The Government, it seems, is concerned that local authorities are not doing enough to prepare for Brexit.
In a breathtakingly brazen attempt to get the blame in early, civil servants have raised concerns about how councils will handle Brexit – despite the fact central Government still hasn’t managed to pull together a plan to get past Parliament. It begs the question: what exactly is local government preparing for?
Only last month – more than two years after the public voted to leave the European Union in the referendum – MHCLG asked nine council chiefs to co-ordinate Brexit plans for their respective regions.
Until now, there has been no funding for council Brexit plans. Now it is here, it’s too little to make a significant difference and too late for proper planning.
Contrast this to the estimated 4,000 civil servants in London, working on the Government’s plans and it is unsurprising if councils are a bit behind the curve.
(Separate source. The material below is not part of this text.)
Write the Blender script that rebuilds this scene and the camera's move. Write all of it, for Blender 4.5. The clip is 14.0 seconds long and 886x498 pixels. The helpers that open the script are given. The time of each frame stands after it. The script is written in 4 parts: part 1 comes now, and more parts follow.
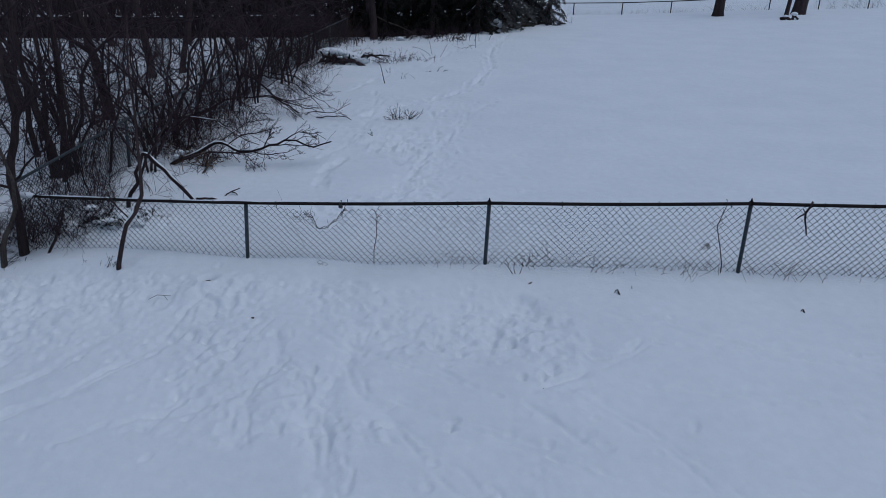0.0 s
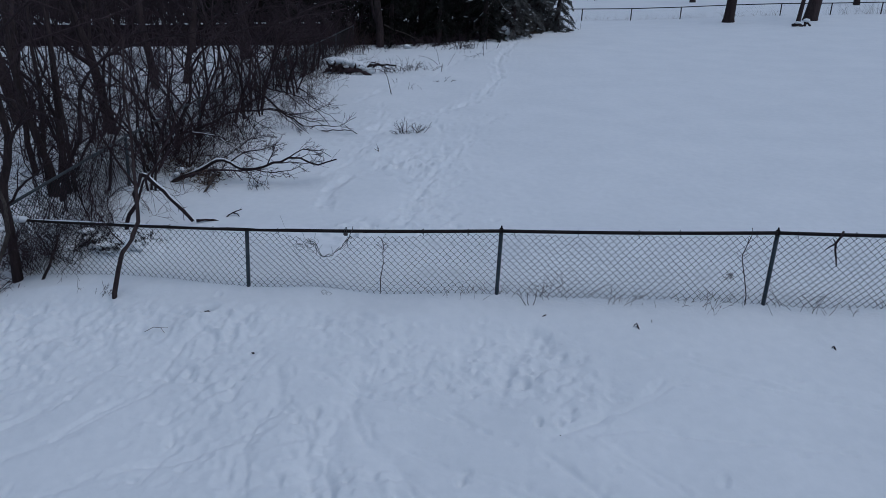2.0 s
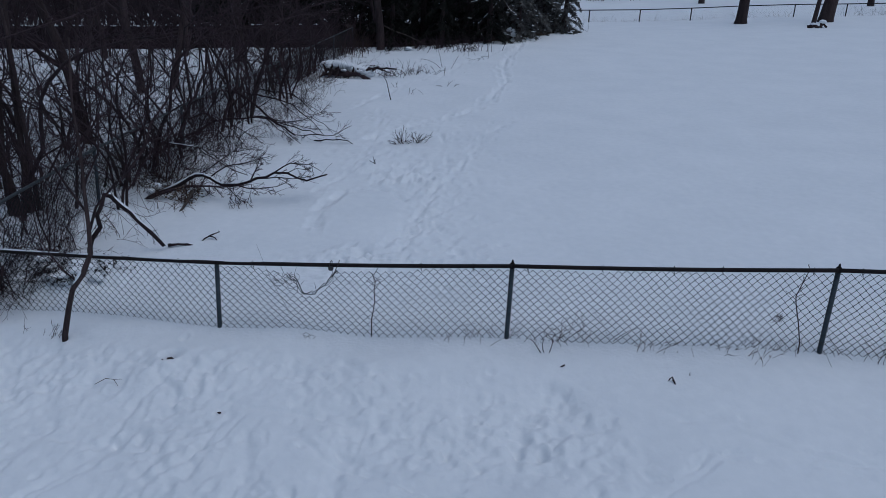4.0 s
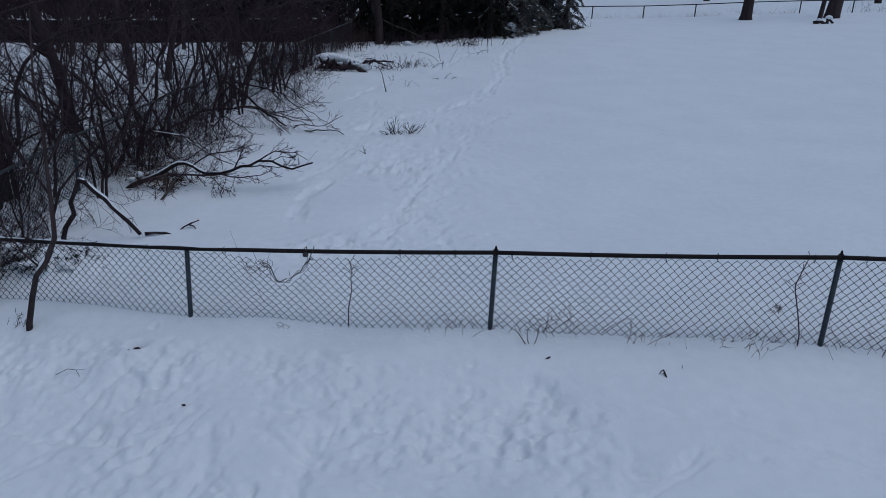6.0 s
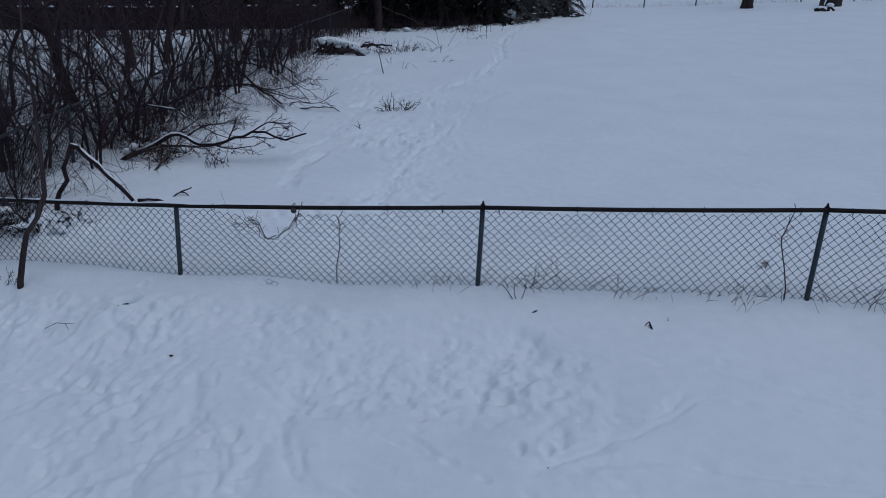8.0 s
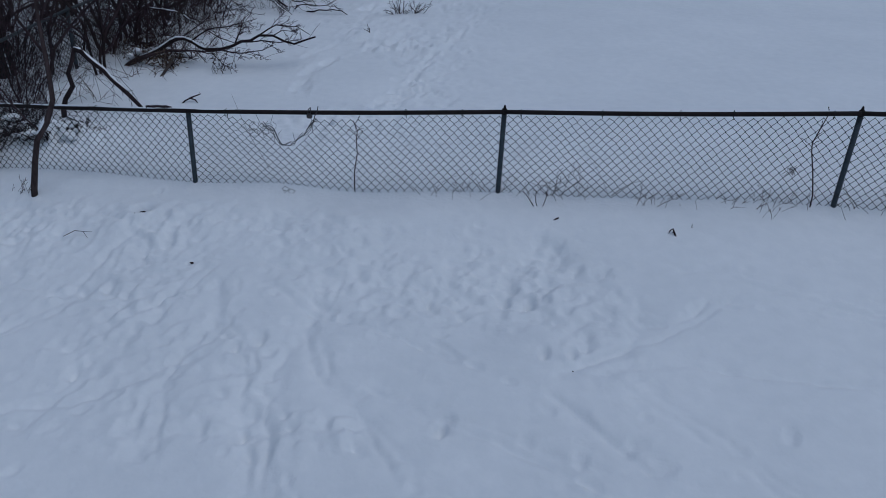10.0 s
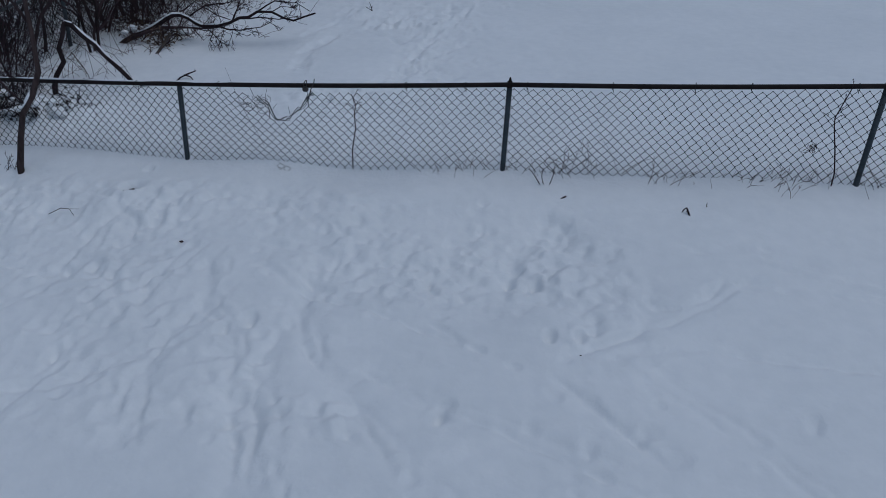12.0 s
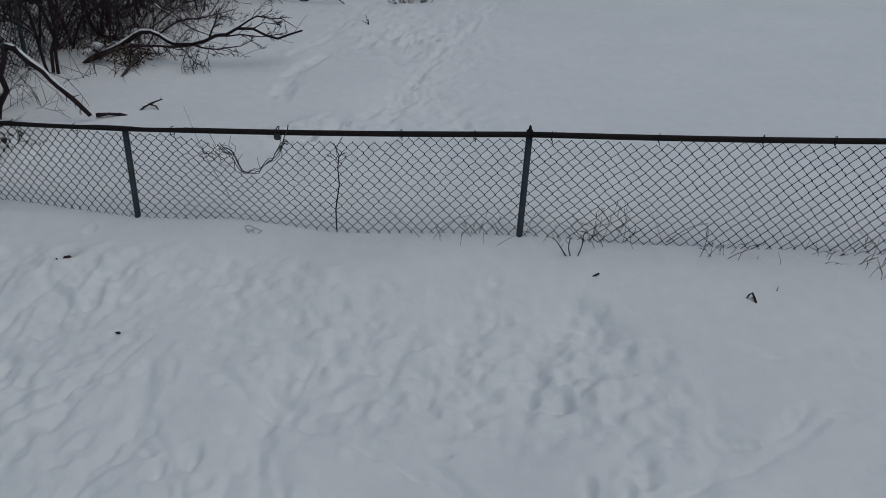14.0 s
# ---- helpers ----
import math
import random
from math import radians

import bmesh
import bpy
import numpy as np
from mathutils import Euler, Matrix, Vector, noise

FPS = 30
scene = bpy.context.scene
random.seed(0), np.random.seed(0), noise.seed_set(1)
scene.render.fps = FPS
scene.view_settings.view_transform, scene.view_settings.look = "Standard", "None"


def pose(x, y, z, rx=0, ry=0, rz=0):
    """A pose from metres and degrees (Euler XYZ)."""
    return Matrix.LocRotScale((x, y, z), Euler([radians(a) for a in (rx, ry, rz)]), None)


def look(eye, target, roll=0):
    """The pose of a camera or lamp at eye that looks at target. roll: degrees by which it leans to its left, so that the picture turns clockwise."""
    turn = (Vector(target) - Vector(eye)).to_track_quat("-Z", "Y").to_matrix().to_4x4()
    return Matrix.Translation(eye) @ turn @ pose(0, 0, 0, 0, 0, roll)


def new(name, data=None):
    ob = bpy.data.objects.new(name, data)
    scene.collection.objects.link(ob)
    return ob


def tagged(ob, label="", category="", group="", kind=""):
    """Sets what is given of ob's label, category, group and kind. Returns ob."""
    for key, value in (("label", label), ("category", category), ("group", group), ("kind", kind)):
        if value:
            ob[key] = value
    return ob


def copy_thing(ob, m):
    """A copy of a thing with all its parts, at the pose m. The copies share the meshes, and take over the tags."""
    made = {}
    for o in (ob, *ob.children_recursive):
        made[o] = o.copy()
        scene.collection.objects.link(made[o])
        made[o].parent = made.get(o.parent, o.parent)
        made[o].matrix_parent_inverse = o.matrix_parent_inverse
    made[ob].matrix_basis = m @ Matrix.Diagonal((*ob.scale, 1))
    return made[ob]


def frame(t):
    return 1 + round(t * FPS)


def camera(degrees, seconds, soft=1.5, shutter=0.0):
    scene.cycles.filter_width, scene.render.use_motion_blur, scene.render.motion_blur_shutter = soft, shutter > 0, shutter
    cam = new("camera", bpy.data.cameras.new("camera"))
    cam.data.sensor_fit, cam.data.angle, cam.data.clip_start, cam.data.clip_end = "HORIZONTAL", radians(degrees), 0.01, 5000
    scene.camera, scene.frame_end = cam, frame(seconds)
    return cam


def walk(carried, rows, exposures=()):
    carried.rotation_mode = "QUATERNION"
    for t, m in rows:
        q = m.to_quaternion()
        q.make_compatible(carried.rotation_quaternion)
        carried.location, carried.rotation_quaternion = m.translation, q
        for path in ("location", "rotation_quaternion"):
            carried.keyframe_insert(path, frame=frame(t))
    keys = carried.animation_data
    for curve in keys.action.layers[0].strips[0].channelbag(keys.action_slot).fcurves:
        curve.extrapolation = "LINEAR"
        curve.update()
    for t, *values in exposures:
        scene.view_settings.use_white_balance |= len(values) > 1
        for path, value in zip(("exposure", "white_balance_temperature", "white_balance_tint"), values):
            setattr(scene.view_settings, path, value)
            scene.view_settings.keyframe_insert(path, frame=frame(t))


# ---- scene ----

cam = camera(64.5, 14.0, soft=0.68)
# seconds, eye, a point on the line of sight, lean
PATH = [
    (0.0, (0.038, 0.008, 2.747), (-0.103, 1.91, 2.145), 3.0),
    (0.5, (0.012, -0.006, 2.771), (-0.134, 1.897, 2.171), 2.95),
    (1.0, (-0.015, 0.068, 2.863), (-0.164, 1.971, 2.266), 2.95),
    (1.5, (-0.023, 0.245, 2.91), (-0.177, 2.148, 2.316), 2.95),
    (2.0, (-0.059, 0.473, 2.926), (-0.217, 2.375, 2.331), 2.95),
    (2.5, (-0.105, 0.734, 2.926), (-0.265, 2.638, 2.333), 2.95),
    (3.0, (-0.163, 1.024, 2.917), (-0.326, 2.927, 2.324), 2.95),
    (5.3, (-0.103, 2.182, 2.93), (-0.279, 4.086, 2.341), 2.97),
    (5.5, (-0.065, 2.164, 2.878), (-0.243, 4.066, 2.286), 2.98),
    (6.0, (0.061, 2.008, 2.693), (-0.121, 3.91, 2.103), 3.0),
    (6.5, (0.178, 1.928, 2.595), (-0.007, 3.83, 2.004), 3.0),
    (7.0, (0.284, 1.886, 2.501), (0.099, 3.788, 1.912), 2.98),
    (7.5, (0.286, 1.853, 2.369), (0.098, 3.754, 1.78), 2.92),
    (8.0, (0.242, 1.891, 2.334), (0.052, 3.79, 1.734), 2.92),
    (8.5, (0.181, 1.89, 2.352), (-0.006, 3.765, 1.681), 2.9),
    (9.0, (0.094, 1.908, 2.334), (-0.087, 3.747, 1.57), 2.9),
    (9.2, (0.072, 1.92, 2.336), (-0.105, 3.746, 1.541), 2.9),
    (11.3, (0.13, 2.011, 2.049), (-0.061, 3.812, 1.2), 2.9),
    (11.5, (0.123, 2.048, 2.055), (-0.068, 3.847, 1.201), 2.9),
    (12.0, (0.109, 2.169, 2.038), (-0.085, 3.966, 1.182), 2.9),
    (12.5, (0.087, 2.429, 2.038), (-0.11, 4.226, 1.181), 2.9),
    (13.0, (0.031, 2.905, 2.092), (-0.169, 4.7, 1.234), 2.9),
    (13.5, (-0.033, 3.31, 2.123), (-0.234, 5.104, 1.264), 2.93),
    (14.0, (-0.061, 3.499, 2.102), (-0.266, 5.293, 1.242), 2.97),
]
EXPOSURES = [(0.0, -1.09, 5330, 4), (9.2, -1.18, 5280, 4), (11.5, -1.24, 5330, 3), (12.5, -1.25, 5650, 2), (13.2, -1.23, 6020, 0), (14.0, -1.22, 6270, 1)]
walk(cam, [(t, look(eye, aim, lean)) for t, eye, aim, lean in PATH], EXPOSURES)

# ---------------------------------------------------------------- light: an overcast winter afternoon
world = bpy.data.worlds.new("winter_sky")
scene.world = world
world.use_nodes = True
wn = world.node_tree
sky = wn.nodes.new("ShaderNodeTexSky")
sky.sky_type = "NISHITA"
sky.sun_disc = False
sky.sun_elevation, sky.sun_rotation = radians(74), radians(112)
sky.air_density, sky.dust_density, sky.ozone_density = 1.0, 4.0, 1.0
wn.links.new(sky.outputs["Color"], wn.nodes["Background"].inputs["Color"])
wn.nodes["Background"].inputs["Strength"].default_value = 0.15
sun_data = bpy.data.lights.new("sun", "SUN")
sun_data.energy, sun_data.angle, sun_data.color = 0.55, radians(110), (1.0, 0.97, 0.93)
sun = new("sun", sun_data)
SUN_AZ, SUN_EL = radians(112), radians(74)
sun_way = Vector((math.sin(SUN_AZ) * math.cos(SUN_EL), math.cos(SUN_AZ) * math.cos(SUN_EL), math.sin(SUN_EL)))
sun.matrix_world = look(sun_way * 60, (0, 0, 0))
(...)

For some Government departments Brexit issues are clear, if somewhat complicated. But for local government there is an array of possible scenarios to plan for.
Contingency care staff; standby services; back-up food banks; protecting ports; civil unrest – the list of plans drawn up for the worst-case scenario is endless. Only last week, James Brokenshire wrote to councils with a checklist – just two months before Brexit day. The question is, did the Government not know what was needed from local government until now or did they just not want to write it down?
Now the missives from the ministry are coming thick and fast – with little co-ordination and even less coherent communication.
In reality, local government is, mostly, at its best in an emergency. In the event of soaring food prices and civil unrest, the sector will, I have no doubt, rise to the occasion. Pitching in to protect people and places and pulling together communities is what councils do.
Calling on councils at the 11th hour is one thing and fearing they will fail is another – but let’s not play pass the buck until something has actually gone wrong.